Copy everything in the listing below word for word, apart from any images.
....
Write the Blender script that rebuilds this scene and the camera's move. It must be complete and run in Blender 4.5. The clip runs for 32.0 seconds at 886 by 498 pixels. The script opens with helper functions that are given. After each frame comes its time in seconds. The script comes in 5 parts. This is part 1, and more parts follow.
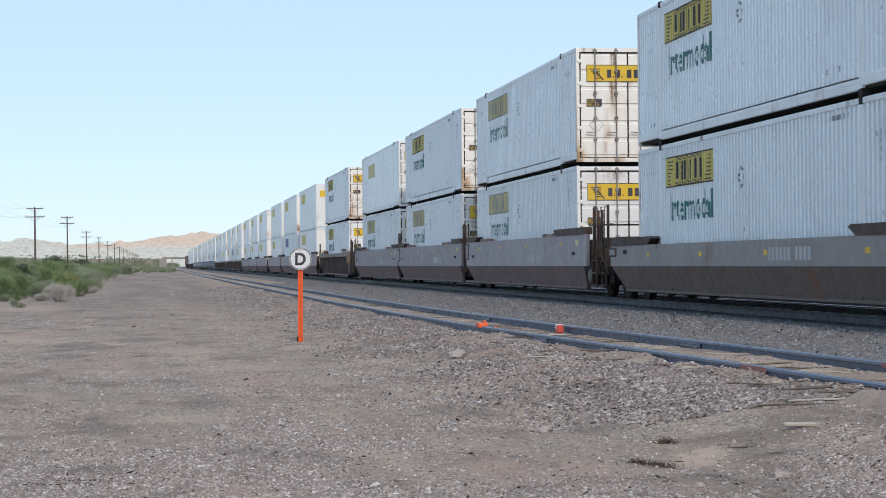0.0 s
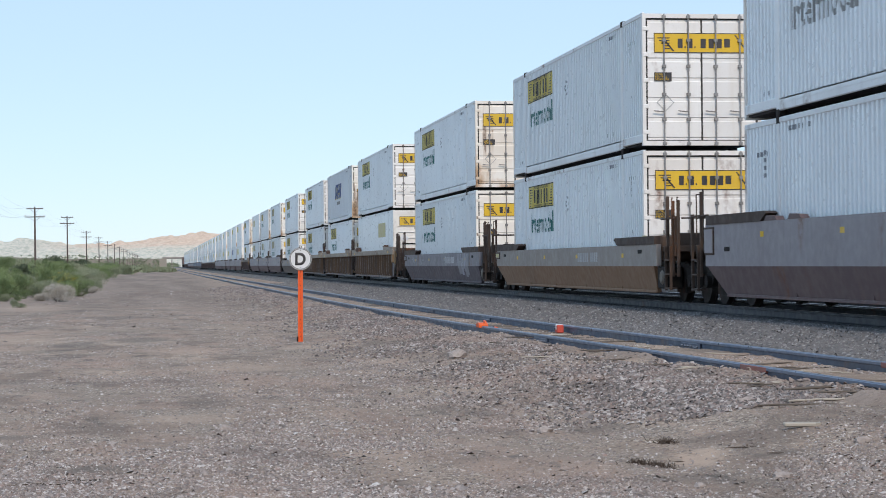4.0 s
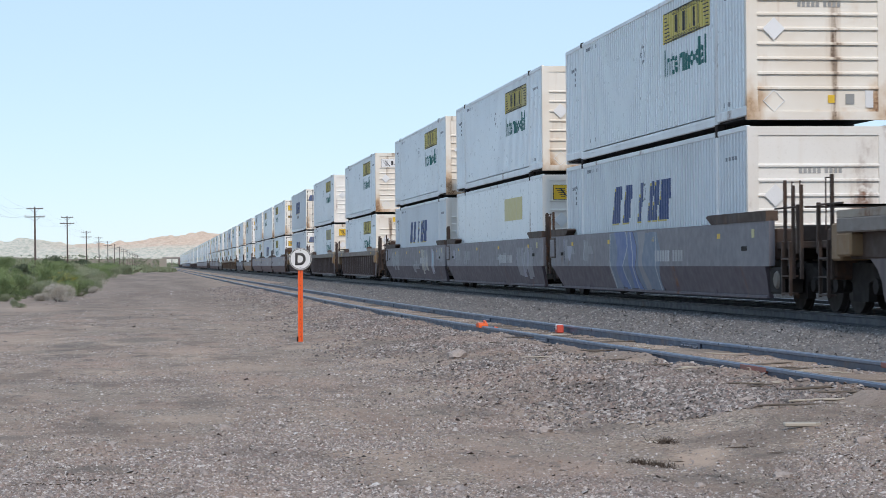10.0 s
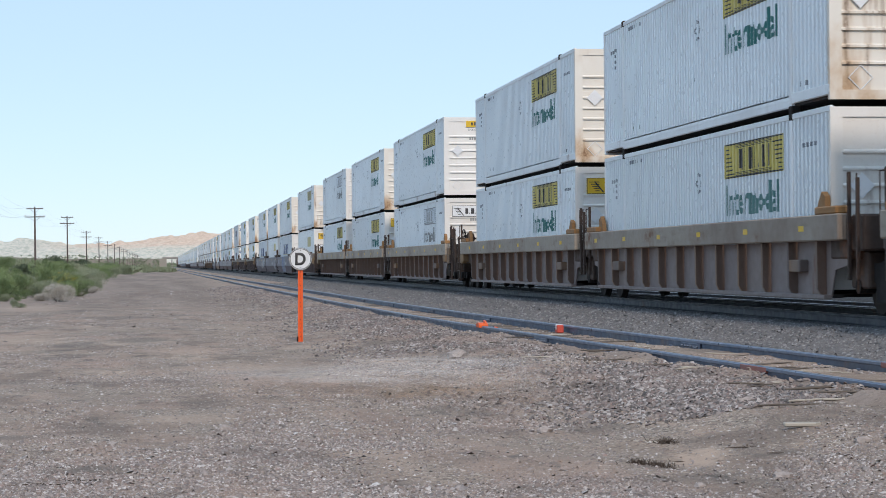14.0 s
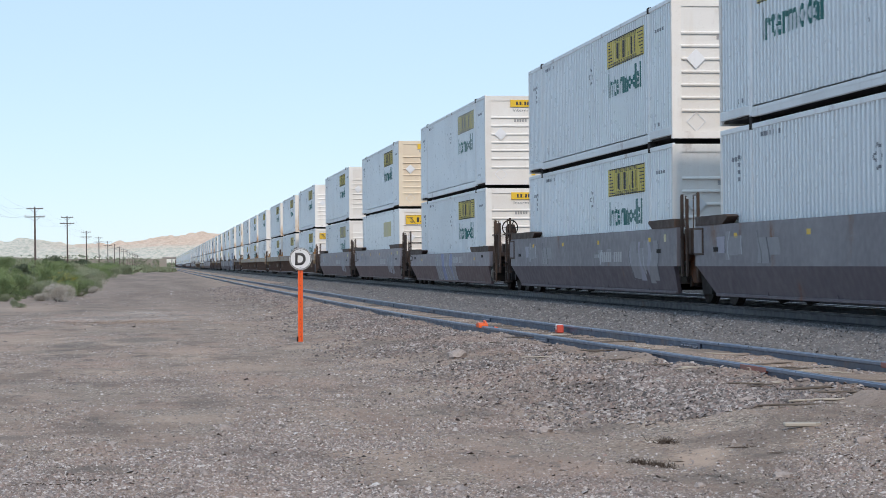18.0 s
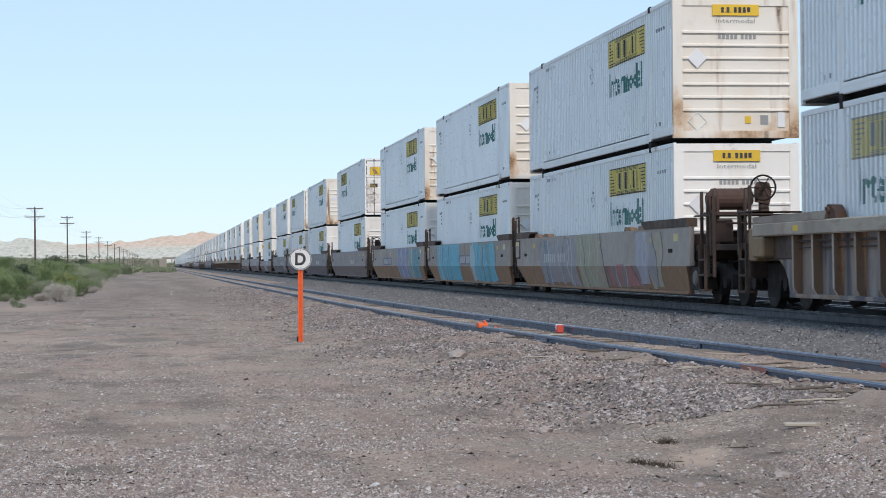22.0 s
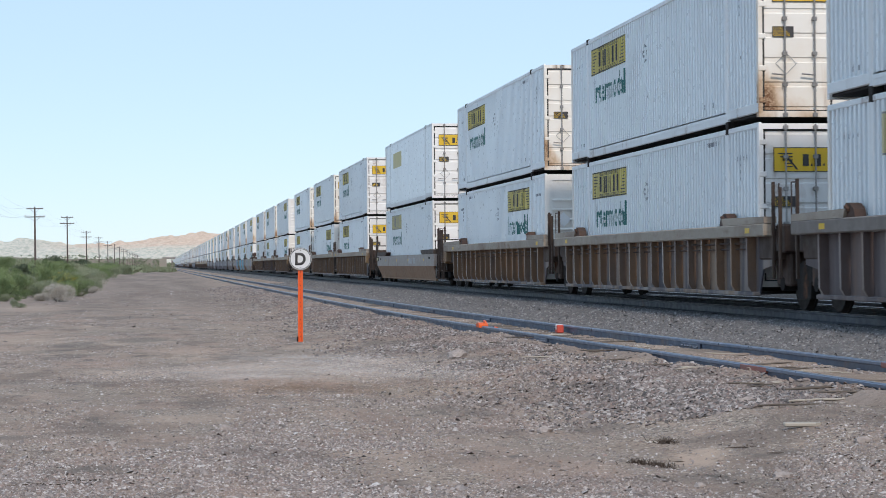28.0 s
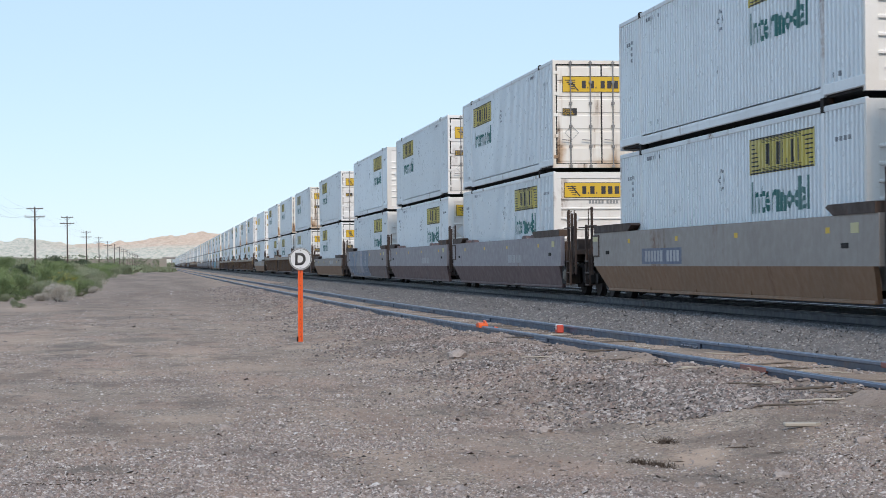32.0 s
....
Exercise response:
Write the Blender script that rebuilds this scene and the camera's move. It must be complete and run in Blender 4.5. The clip runs for 32.0 seconds at 886 by 498 pixels. The script opens with helper functions that are given. After each frame comes its time in seconds. The script comes in 5 parts. This is part 1, and more parts follow.
0.0 s
4.0 s
10.0 s
14.0 s
18.0 s
22.0 s
28.0 s
32.0 s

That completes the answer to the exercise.